▶ WRITTEN EXERCISE:
Transcribe every line from the top down to the line with "return Vector((a *", both ends included, but not the pictures.

▶ AVAILABLE DATA:
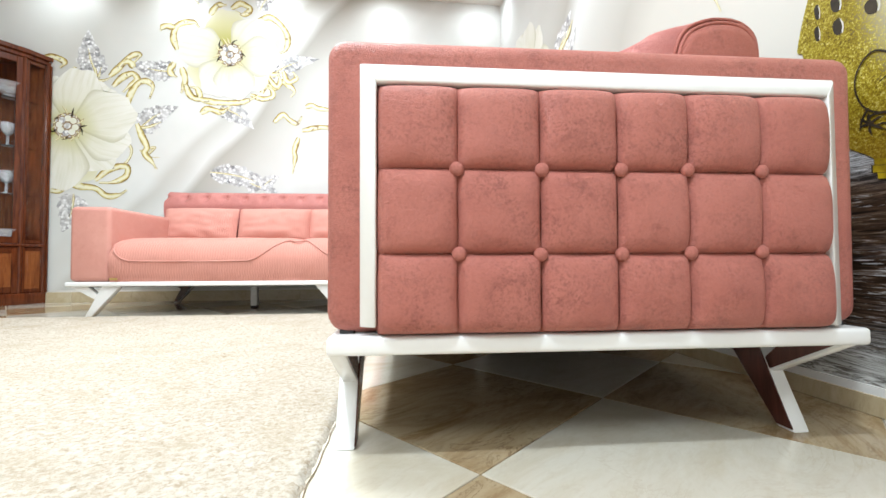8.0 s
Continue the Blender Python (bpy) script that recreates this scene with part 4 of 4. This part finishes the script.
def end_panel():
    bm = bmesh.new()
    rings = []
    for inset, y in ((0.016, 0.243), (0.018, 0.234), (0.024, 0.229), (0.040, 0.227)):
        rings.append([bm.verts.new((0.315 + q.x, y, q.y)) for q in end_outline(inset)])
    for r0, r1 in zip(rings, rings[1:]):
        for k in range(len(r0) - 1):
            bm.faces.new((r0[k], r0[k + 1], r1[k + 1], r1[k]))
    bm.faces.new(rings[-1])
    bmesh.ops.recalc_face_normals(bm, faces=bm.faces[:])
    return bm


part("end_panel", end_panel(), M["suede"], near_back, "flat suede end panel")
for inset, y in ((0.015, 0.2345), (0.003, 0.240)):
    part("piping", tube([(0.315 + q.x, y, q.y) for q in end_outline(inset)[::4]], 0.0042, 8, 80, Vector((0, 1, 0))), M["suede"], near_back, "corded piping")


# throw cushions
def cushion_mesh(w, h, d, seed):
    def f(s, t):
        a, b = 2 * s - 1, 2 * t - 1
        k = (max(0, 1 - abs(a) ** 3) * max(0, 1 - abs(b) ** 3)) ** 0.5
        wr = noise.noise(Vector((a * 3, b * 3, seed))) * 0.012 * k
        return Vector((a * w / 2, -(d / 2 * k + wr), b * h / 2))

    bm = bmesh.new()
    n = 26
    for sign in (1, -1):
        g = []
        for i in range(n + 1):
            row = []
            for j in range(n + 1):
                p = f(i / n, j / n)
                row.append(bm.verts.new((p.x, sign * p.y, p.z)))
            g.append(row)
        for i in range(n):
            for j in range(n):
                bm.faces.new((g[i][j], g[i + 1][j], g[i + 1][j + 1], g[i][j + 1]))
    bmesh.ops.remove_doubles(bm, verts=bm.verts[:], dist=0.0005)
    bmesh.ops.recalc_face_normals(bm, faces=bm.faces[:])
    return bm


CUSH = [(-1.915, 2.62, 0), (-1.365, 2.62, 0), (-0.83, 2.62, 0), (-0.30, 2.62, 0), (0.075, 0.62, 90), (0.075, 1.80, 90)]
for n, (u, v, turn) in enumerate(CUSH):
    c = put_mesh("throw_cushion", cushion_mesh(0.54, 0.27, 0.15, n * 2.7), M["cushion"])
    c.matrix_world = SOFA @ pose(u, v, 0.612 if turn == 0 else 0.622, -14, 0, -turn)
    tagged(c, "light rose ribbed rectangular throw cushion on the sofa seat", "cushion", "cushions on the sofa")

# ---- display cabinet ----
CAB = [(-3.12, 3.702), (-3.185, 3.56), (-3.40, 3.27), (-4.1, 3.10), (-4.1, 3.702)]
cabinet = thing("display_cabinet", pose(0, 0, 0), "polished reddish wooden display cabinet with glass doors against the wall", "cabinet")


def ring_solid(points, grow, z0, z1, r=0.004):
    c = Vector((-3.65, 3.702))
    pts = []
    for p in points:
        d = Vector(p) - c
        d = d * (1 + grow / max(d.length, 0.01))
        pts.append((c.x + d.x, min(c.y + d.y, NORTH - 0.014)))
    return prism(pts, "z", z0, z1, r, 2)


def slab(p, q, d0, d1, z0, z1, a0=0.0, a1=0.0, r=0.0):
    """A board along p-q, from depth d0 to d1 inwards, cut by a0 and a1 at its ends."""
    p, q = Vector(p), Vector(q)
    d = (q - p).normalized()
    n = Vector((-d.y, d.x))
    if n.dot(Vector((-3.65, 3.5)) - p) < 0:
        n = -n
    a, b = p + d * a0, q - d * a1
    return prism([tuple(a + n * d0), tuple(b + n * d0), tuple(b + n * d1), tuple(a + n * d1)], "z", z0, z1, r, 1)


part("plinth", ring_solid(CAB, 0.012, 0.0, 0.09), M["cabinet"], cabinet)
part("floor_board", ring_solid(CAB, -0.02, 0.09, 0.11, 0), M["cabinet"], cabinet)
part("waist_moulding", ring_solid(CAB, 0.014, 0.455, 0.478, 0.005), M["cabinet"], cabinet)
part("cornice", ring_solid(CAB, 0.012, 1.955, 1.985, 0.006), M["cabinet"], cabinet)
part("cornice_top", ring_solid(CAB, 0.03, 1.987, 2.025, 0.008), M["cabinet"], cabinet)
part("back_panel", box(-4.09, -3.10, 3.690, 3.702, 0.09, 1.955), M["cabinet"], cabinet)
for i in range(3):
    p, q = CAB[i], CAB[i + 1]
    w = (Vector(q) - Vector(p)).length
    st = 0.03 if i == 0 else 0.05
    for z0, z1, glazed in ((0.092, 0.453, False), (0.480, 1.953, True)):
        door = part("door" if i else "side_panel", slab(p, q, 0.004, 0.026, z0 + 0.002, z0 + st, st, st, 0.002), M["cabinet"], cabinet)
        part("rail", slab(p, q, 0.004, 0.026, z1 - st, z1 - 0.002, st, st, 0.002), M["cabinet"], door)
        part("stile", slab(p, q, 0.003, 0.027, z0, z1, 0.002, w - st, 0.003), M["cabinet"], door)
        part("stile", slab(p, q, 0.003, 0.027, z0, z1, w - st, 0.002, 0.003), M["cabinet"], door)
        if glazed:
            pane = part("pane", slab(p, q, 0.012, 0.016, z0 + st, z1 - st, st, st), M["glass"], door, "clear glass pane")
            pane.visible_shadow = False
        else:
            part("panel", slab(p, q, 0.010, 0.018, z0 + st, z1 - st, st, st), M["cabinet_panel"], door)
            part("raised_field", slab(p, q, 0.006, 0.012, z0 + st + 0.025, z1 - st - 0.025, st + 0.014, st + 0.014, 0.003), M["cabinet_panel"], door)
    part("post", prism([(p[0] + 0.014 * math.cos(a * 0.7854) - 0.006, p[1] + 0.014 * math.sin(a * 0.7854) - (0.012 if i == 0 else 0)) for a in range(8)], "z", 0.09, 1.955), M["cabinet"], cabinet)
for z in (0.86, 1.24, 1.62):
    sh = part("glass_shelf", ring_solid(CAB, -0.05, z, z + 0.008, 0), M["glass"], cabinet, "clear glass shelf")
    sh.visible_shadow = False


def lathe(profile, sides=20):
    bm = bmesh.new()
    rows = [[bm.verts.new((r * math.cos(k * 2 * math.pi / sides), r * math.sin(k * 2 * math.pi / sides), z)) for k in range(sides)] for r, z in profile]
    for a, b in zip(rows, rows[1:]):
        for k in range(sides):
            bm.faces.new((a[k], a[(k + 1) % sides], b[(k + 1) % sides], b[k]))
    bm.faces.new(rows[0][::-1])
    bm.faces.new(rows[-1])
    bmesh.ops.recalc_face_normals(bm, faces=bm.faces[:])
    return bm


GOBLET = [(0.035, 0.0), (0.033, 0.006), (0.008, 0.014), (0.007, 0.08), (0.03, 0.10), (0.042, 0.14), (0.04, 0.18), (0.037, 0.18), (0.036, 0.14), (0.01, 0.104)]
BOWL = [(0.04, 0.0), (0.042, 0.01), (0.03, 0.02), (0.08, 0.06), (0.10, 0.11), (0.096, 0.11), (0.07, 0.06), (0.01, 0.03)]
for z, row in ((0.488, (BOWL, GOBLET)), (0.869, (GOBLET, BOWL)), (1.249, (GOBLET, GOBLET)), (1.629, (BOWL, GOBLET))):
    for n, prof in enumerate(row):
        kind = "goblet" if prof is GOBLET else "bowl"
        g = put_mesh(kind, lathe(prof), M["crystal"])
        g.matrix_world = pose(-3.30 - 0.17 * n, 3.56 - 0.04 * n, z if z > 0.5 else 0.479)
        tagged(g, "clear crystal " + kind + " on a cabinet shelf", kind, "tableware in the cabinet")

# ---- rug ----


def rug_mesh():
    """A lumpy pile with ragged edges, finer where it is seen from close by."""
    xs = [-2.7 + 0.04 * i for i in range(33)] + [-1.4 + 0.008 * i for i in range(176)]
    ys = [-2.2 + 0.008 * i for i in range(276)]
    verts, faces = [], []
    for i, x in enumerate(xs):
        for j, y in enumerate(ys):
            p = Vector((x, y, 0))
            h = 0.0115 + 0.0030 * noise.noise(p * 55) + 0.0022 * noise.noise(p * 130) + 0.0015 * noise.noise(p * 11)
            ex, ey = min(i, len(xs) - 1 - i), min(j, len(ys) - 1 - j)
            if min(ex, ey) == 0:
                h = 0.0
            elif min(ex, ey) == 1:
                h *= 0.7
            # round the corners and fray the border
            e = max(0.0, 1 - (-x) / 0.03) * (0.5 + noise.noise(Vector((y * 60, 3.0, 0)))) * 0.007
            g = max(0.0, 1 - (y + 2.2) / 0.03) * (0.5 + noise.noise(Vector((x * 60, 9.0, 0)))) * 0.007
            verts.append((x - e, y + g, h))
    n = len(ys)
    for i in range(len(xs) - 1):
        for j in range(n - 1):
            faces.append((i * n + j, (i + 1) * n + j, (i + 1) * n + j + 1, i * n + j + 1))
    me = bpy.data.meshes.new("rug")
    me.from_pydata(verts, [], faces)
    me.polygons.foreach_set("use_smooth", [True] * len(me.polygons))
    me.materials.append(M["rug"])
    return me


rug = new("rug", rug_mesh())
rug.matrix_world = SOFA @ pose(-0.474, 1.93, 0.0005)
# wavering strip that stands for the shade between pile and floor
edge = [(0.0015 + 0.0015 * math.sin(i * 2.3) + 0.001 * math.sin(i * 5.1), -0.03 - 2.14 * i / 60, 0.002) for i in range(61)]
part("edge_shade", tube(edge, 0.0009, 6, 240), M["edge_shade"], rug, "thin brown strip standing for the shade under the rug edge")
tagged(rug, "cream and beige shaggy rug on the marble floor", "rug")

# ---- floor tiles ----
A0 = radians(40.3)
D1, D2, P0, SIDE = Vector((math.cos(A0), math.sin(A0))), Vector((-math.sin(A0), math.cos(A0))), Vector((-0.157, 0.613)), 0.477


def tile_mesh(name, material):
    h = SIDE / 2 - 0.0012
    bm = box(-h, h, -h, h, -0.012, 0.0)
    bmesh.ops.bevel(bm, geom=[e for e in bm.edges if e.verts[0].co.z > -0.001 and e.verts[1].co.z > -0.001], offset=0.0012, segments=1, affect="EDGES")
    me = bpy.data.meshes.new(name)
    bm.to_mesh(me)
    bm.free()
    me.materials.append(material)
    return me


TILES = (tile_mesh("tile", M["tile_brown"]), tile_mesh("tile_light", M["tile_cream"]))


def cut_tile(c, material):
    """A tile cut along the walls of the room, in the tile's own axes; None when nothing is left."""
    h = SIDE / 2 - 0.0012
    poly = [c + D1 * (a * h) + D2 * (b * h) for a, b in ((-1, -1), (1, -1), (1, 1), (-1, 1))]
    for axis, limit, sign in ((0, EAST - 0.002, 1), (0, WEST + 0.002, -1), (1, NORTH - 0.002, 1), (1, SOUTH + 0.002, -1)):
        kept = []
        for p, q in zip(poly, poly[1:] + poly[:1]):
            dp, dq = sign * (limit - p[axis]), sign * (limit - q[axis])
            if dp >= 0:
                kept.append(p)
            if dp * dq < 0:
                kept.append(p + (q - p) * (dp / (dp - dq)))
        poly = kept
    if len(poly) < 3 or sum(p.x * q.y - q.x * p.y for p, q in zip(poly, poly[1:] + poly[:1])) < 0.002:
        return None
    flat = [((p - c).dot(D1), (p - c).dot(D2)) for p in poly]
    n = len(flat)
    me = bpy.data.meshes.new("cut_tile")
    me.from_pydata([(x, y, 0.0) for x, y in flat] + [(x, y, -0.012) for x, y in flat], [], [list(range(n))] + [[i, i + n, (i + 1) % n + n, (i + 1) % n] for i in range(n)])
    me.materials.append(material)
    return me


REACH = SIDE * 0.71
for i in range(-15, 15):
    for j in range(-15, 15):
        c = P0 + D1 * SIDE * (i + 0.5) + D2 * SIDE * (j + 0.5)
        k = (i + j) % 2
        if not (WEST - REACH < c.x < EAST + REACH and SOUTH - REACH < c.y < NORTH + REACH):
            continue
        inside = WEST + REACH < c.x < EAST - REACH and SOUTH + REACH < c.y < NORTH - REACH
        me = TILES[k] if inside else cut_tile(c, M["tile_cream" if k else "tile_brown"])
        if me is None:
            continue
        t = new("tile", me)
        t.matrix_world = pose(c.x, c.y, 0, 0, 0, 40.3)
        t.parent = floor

▶ RESULT OF THE TASK:
8.0 s
Continue the Blender Python (bpy) script that recreates this scene with part 4 of 4. This part finishes the script.
def end_panel():
    bm = bmesh.new()
    rings = []
    for inset, y in ((0.016, 0.243), (0.018, 0.234), (0.024, 0.229), (0.040, 0.227)):
        rings.append([bm.verts.new((0.315 + q.x, y, q.y)) for q in end_outline(inset)])
    for r0, r1 in zip(rings, rings[1:]):
        for k in range(len(r0) - 1):
            bm.faces.new((r0[k], r0[k + 1], r1[k + 1], r1[k]))
    bm.faces.new(rings[-1])
    bmesh.ops.recalc_face_normals(bm, faces=bm.faces[:])
    return bm


part("end_panel", end_panel(), M["suede"], near_back, "flat suede end panel")
for inset, y in ((0.015, 0.2345), (0.003, 0.240)):
    part("piping", tube([(0.315 + q.x, y, q.y) for q in end_outline(inset)[::4]], 0.0042, 8, 80, Vector((0, 1, 0))), M["suede"], near_back, "corded piping")


# throw cushions
def cushion_mesh(w, h, d, seed):
    def f(s, t):
        a, b = 2 * s - 1, 2 * t - 1
        k = (max(0, 1 - abs(a) ** 3) * max(0, 1 - abs(b) ** 3)) ** 0.5
        wr = noise.noise(Vector((a * 3, b * 3, seed))) * 0.012 * k
        return Vector((a * w / 2, -(d / 2 * k + wr), b * h / 2))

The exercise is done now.